Paper on Modus Accepted in ESEC/FSE 2022
Edit: our paper is now published here. I’ve added the abstract below.
ESEC/FSE 2022 accepted a paper I co-authored during my final year at university. Here is the preprint.
Abstract
Containers help share and deploy software by packaging it with all its dependencies. Tools, like Docker or Kubernetes, spawn containers from images as specified by a build system’s language, such as Dockerfile. A build system takes many parameters to build an image, including OS and application versions. These build parameters can interact: setting one can restrict another. Dockerfile lacks support for reifying and constraining these interactions, thus forcing developers to write a build script per workflow.

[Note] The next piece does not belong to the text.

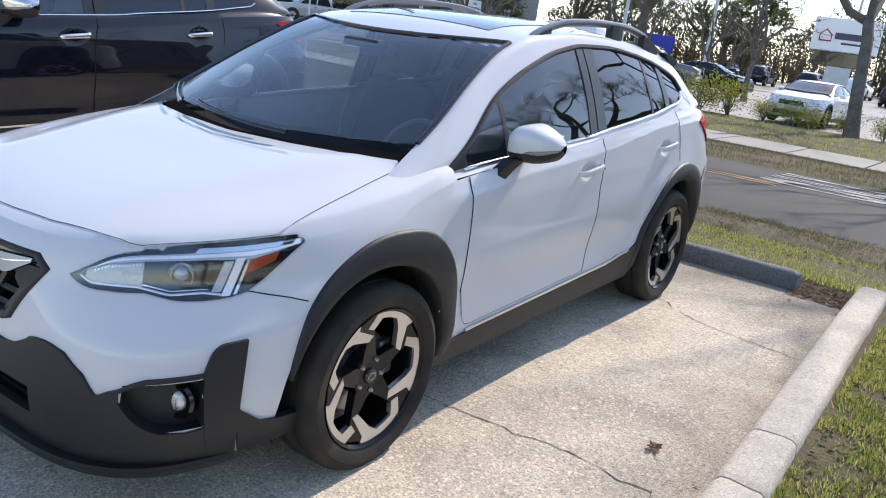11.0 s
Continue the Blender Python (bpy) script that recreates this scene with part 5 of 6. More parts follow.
pole = thing("steel_pole", "tall pale galvanised pole with rusty gussets bolted to a footing", "pole", m=at(2.735, 1.18, 0.547))
part("shaft", ntube([(0, 0, 0.0), (0, 0, 4.0), (0, 0, 9.5)], [0.085, 0.077, 0.062], 8), GALV, pole, smooth=False)
part("base_plate", nbox((-0.17, -0.17, -0.03), (0.17, 0.17, 0.005), 0.004), RUST, pole)
for k in range(4):
    bm = bmesh.new()
    vs = [bm.verts.new(p) for p in ((0.08, -0.008, 0.004), (0.165, -0.008, 0.004), (0.08, -0.008, 0.26), (0.08, 0.008, 0.004), (0.165, 0.008, 0.004), (0.08, 0.008, 0.26))]
    for q in ((0, 1, 2), (5, 4, 3), (0, 3, 4, 1), (1, 4, 5, 2), (2, 5, 3, 0)):
        bm.faces.new([vs[i] for i in q])
    bmesh.ops.rotate(bm, verts=bm.verts, matrix=Matrix.Rotation(radians(45 + 90 * k), 3, "Z"))
    part("gusset", bm, RUST, pole, "rusty gusset", smooth=False)
    bm = bmesh.new()
    a = radians(90 * k)
    bmesh.ops.create_cone(bm, cap_ends=True, segments=6, radius1=0.026, radius2=0.026, depth=0.06)
    bmesh.ops.translate(bm, verts=bm.verts, vec=(0.185 * math.cos(a), 0.185 * math.sin(a), 0.035))
    part("anchor_nut", bm, RUST, pole, smooth=False)
part("hand_hole_cover", nbox((-0.03, -0.094, 0.25), (0.03, -0.08, 0.50), 0.006), GALV, pole)
jb = thing("junction_box", "grey steel electrical box fixed to the pole", "electrical box", m=at(2.735, 1.18, 0.547))
bm = nbox((-0.06, -0.06, 0), (0.06, 0.06, 0.29), 0.010)
bmesh.ops.transform(bm, verts=bm.verts, matrix=Matrix.Translation((-0.148, -0.02, 0.58)) @ Matrix.Rotation(radians(10), 4, "Z"))
part("case", bm, GREYBOX, jb)
bm = nbox((-0.055, -0.006, 0.008), (0.055, 0.0, 0.282), 0.003)
bmesh.ops.transform(bm, verts=bm.verts, matrix=Matrix.Translation((-0.148, -0.02, 0.58)) @ Matrix.Rotation(radians(10), 4, "Z") @ Matrix.Translation((0, -0.062, 0)))
part("box_door", bm, GREYBOX, jb)
gw = thing("guy_wire", "steel guy wire with a bright yellow plastic guard", "guy wire")
part("guard", ntube([(2.90, 1.425, 0.722), (4.9, 3.17, 1.47), (7.2, 5.2, 2.40)], 0.017, 8), GUARDYELLOW, gw, "yellow guard tube")
part("wire", ntube([(2.80, 1.29, 0.63), (2.90, 1.425, 0.722), (7.2, 5.2, 2.40), (24, 20, 8.9)], 0.009, 5), POSTBLACK, gw)
pp = thing("broken_pipe", "leaning grey pipe with a cut top", "pipe", bm=ntube([(2.85, 3.10, 0.12), (3.03, 3.34, 0.35), (4.03, 4.55, 0.85)], 0.036, 10), material=mat("dull_pipe", (0.34, 0.35, 0.35), 0.6, grain=(20, (0.25, 0.24, 0.23), 0.7)))
wp = thing("utility_pole", "dark weathered wooden utility pole beside the bays", "utility pole", m=at(7.85, 3.78), bm=ntube([(0, 0, -0.1), (0.02, 0, 4), (0.05, 0, 10)], [0.16, 0.145, 0.12], 14), material=POLEWOOD)
cond = thing("conduit", "dark conduit strapped to the wooden pole", "conduit", m=at(7.85, 3.78), bm=ntube([(0.17, -0.02, 0.0), (0.165, -0.02, 5)], 0.03, 8), material=POSTBLACK)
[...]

As a result, developers have resorted to creating ad-hoc solutions such as templates or domain-specific frameworks that harm performance and complicate maintenance because they are verbose and mix languages. To address this problem, we introduce Modus, a Datalog dialect for building container images. Modus’ key insight is that container definitions naturally map to proof trees of Horn clauses. In these trees, container configurations correspond to logical facts, build instructions correspond to logic rules, and the build tree is computed as the minimal proof of the Datalog query specifying the target image. Modus relies on Datalog’s expressivity to specify complex workflows with concision and facilitate automatic parallelisation. We evaluated Modus by porting build systems of six popular Docker Hub images to Modus. Modus reduced the code size by 20.1% compared to the used ad-hoc solutions, while imposing a negligible performance overhead, preserving the original image size and image efficiency. We also provide a detailed analysis of porting OpenJDK image build system to Modus.